**Data segment:**
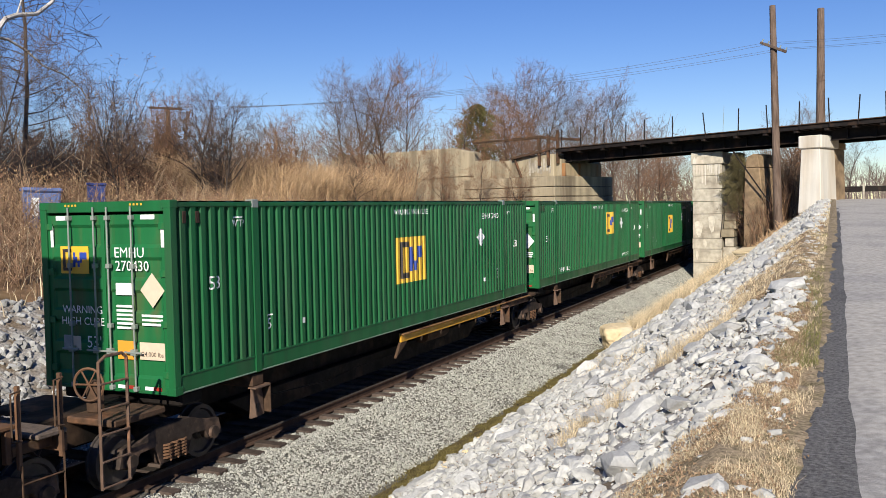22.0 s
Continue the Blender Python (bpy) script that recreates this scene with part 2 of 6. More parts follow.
SYCLOW = mat("flaking_brown_bark", (0.10, 0.078, 0.06), 0.95, grain=0.35, scale=4.0, stain=(0.22, 0.19, 0.15), amount=0.15, stain_scale=1.5, spec=0.1)
STALK = mat("dry_brush_stalks", (0.44, 0.30, 0.17), 0.95, island=0.5, spec=0.12)
STRAW = mat("dry_straw_grass", (0.58, 0.475, 0.31), 0.95, island=0.45, spec=0.12)
GRASSGREEN = mat("winter_grass", (0.165, 0.155, 0.062), 0.95, island=0.35, spec=0.12)
LEAFLITTER = mat("fallen_leaves", (0.27, 0.185, 0.115), 0.95, island=0.4, spec=0.12)
NEEDLE = mat("dark_cedar_foliage", (0.16, 0.135, 0.065), 0.95, island=0.4, spec=0.12)
NEEDLE_TAN = mat("bronzed_cedar_foliage", (0.12, 0.115, 0.045), 0.95, island=0.4, spec=0.12)
DRYLEAF = mat("dry_brush_leaves", (0.50, 0.34, 0.185), 0.95, island=0.5, spec=0.1)
DEADLEAF = mat("dead_russet_leaves", (0.24, 0.135, 0.075), 0.95, island=0.5, spec=0.1)
SEEDTAN = mat("tan_seed_heads", (0.48, 0.33, 0.19), 0.95, island=0.4, spec=0.1)
PLASTIC_BLUE = mat("blue_plastic", (0.035, 0.06, 0.20), 0.4, grain=0.1, scale=4.0)
WIRE = mat("dark_wire", (0.05, 0.05, 0.055), 0.7)
FARWOOD = mat("far_woods", (0.16, 0.125, 0.105), 1.0, grain=0.4, scale=0.6)
HOUSE_W = mat("white_siding", (0.75, 0.75, 0.73), 0.7, grain=0.05)
ROOF_G = mat("grey_roof", (0.12, 0.12, 0.12), 0.9, grain=0.2)


# building helpers
def part(name, me, material, parent=None, label="", m=None):
    """Links a bmesh or mesh as one object under a thing or part."""
    if isinstance(me, bmesh.types.BMesh):
        data = bpy.data.meshes.new(name)
        me.to_mesh(data)
        me.free()
        me = data
    if material is not None and not me.materials:
        me.materials.append(material)
    ob = new(name, me)
    if parent is not None:
        ob.parent = parent
    if m is not None:
        ob.matrix_basis = m
    if label:
        ob["label"] = label
    return ob


def thing(name, label, category, group="", kind="", m=None):
    ob = tagged(new(name), label, category, group, kind)
    if m is not None:
        ob.matrix_basis = m
    return ob


def box(x0, x1, y0, y1, z0, z1, bevel=0.0, bm=None):
    """A block between two corners, its edges bevelled; added to bm if given."""
    out = bm or bmesh.new()
    geo = bmesh.ops.create_cube(out, size=1.0)["verts"]
    for v in geo:
        v.co = Vector((x0 + (v.co.x + 0.5) * (x1 - x0), y0 + (v.co.y + 0.5) * (y1 - y0), z0 + (v.co.z + 0.5) * (z1 - z0)))
    if bevel:
        edges = list({e for v in geo for e in v.link_edges})
        bmesh.ops.bevel(out, geom=edges, offset=bevel, segments=1, affect="EDGES")
    return out


def rod(a, b, r0, r1=None, sides=8, bm=None):
    """A tapered round bar from a to b, capped."""
    out = bm or bmesh.new()
    a, b = Vector(a), Vector(b)
    way = b - a
    m = Matrix.Translation((a + b) / 2) @ way.to_track_quat("Z", "Y").to_matrix().to_4x4()
    bmesh.ops.create_cone(out, cap_ends=True, segments=sides, radius1=r0, radius2=r0 if r1 is None else r1, depth=way.length, matrix=m)
    return out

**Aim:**
Reproduce all of the material above word for word. Omit the pictures.

**Response:**
22.0 s
Continue the Blender Python (bpy) script that recreates this scene with part 2 of 6. More parts follow.
SYCLOW = mat("flaking_brown_bark", (0.10, 0.078, 0.06), 0.95, grain=0.35, scale=4.0, stain=(0.22, 0.19, 0.15), amount=0.15, stain_scale=1.5, spec=0.1)
STALK = mat("dry_brush_stalks", (0.44, 0.30, 0.17), 0.95, island=0.5, spec=0.12)
STRAW = mat("dry_straw_grass", (0.58, 0.475, 0.31), 0.95, island=0.45, spec=0.12)
GRASSGREEN = mat("winter_grass", (0.165, 0.155, 0.062), 0.95, island=0.35, spec=0.12)
LEAFLITTER = mat("fallen_leaves", (0.27, 0.185, 0.115), 0.95, island=0.4, spec=0.12)
NEEDLE = mat("dark_cedar_foliage", (0.16, 0.135, 0.065), 0.95, island=0.4, spec=0.12)
NEEDLE_TAN = mat("bronzed_cedar_foliage", (0.12, 0.115, 0.045), 0.95, island=0.4, spec=0.12)
DRYLEAF = mat("dry_brush_leaves", (0.50, 0.34, 0.185), 0.95, island=0.5, spec=0.1)
DEADLEAF = mat("dead_russet_leaves", (0.24, 0.135, 0.075), 0.95, island=0.5, spec=0.1)
SEEDTAN = mat("tan_seed_heads", (0.48, 0.33, 0.19), 0.95, island=0.4, spec=0.1)
PLASTIC_BLUE = mat("blue_plastic", (0.035, 0.06, 0.20), 0.4, grain=0.1, scale=4.0)
WIRE = mat("dark_wire", (0.05, 0.05, 0.055), 0.7)
FARWOOD = mat("far_woods", (0.16, 0.125, 0.105), 1.0, grain=0.4, scale=0.6)
HOUSE_W = mat("white_siding", (0.75, 0.75, 0.73), 0.7, grain=0.05)
ROOF_G = mat("grey_roof", (0.12, 0.12, 0.12), 0.9, grain=0.2)


# building helpers
def part(name, me, material, parent=None, label="", m=None):
    """Links a bmesh or mesh as one object under a thing or part."""
    if isinstance(me, bmesh.types.BMesh):
        data = bpy.data.meshes.new(name)
        me.to_mesh(data)
        me.free()
        me = data
    if material is not None and not me.materials:
        me.materials.append(material)
    ob = new(name, me)
    if parent is not None:
        ob.parent = parent
    if m is not None:
        ob.matrix_basis = m
    if label:
        ob["label"] = label
    return ob


def thing(name, label, category, group="", kind="", m=None):
    ob = tagged(new(name), label, category, group, kind)
    if m is not None:
        ob.matrix_basis = m
    return ob


def box(x0, x1, y0, y1, z0, z1, bevel=0.0, bm=None):
    """A block between two corners, its edges bevelled; added to bm if given."""
    out = bm or bmesh.new()
    geo = bmesh.ops.create_cube(out, size=1.0)["verts"]
    for v in geo:
        v.co = Vector((x0 + (v.co.x + 0.5) * (x1 - x0), y0 + (v.co.y + 0.5) * (y1 - y0), z0 + (v.co.z + 0.5) * (z1 - z0)))
    if bevel:
        edges = list({e for v in geo for e in v.link_edges})
        bmesh.ops.bevel(out, geom=edges, offset=bevel, segments=1, affect="EDGES")
    return out


def rod(a, b, r0, r1=None, sides=8, bm=None):
    """A tapered round bar from a to b, capped."""
    out = bm or bmesh.new()
    a, b = Vector(a), Vector(b)
    way = b - a
    m = Matrix.Translation((a + b) / 2) @ way.to_track_quat("Z", "Y").to_matrix().to_4x4()
    bmesh.ops.create_cone(out, cap_ends=True, segments=sides, radius1=r0, radius2=r0 if r1 is None else r1, depth=way.length, matrix=m)
    return out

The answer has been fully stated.